ディープフェイク拡散が招くリスク 著名人悪用で信頼構造が崩壊も
今回の事例のように、偽動画は視覚的な信頼性を悪用する形で受け手を欺く危険が高く、特に高齢層やAIリテラシーが十分でない層は誤情報の影響を受けやすいと考えられる。
バフェット氏のような著名人が標的にされることでなりすましの説得力が増し、金銭的被害や風評リスクが拡大する点も看過できない。
さらに、プラットフォーム側の検知技術が追いつかない場合事後対応が中心となり、拡散を完全に抑えることは困難になるだろう。
AI生成技術は、情報伝達の効率化や『創作の民主化』を進め、デジタルアバター活用の可能性も広げた。一方で本件が示すように、デメリットは極めて深刻だ。
今後は、AI生成コンテンツの真贋判定技術やデジタル署名の標準化が急速に進むと予測される。
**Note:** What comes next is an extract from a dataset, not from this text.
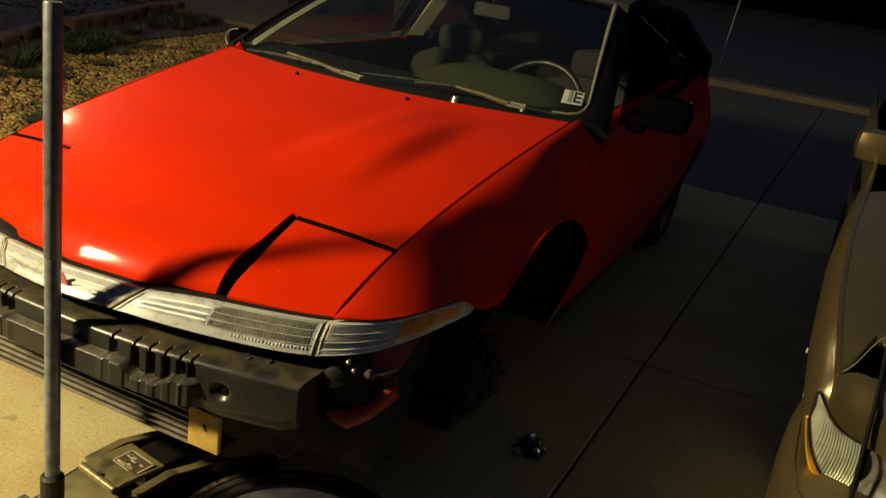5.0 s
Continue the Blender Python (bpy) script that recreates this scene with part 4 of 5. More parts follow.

特に米国や欧州ではプラットフォームに対し、偽動画の明示的なラベリングや検知義務の強化が議論されており、規制面の整備が主要な流れになるだろう。
また、生成AIの透明性を高めるための「ウォーターマーク」導入が業界全体で求められる可能性も高い。
最終的には、AI生成物の流通経路に透明性を持たせる仕組みが社会基盤として求められ、デジタル空間での信頼構築が新たな課題として浮上していくだろう。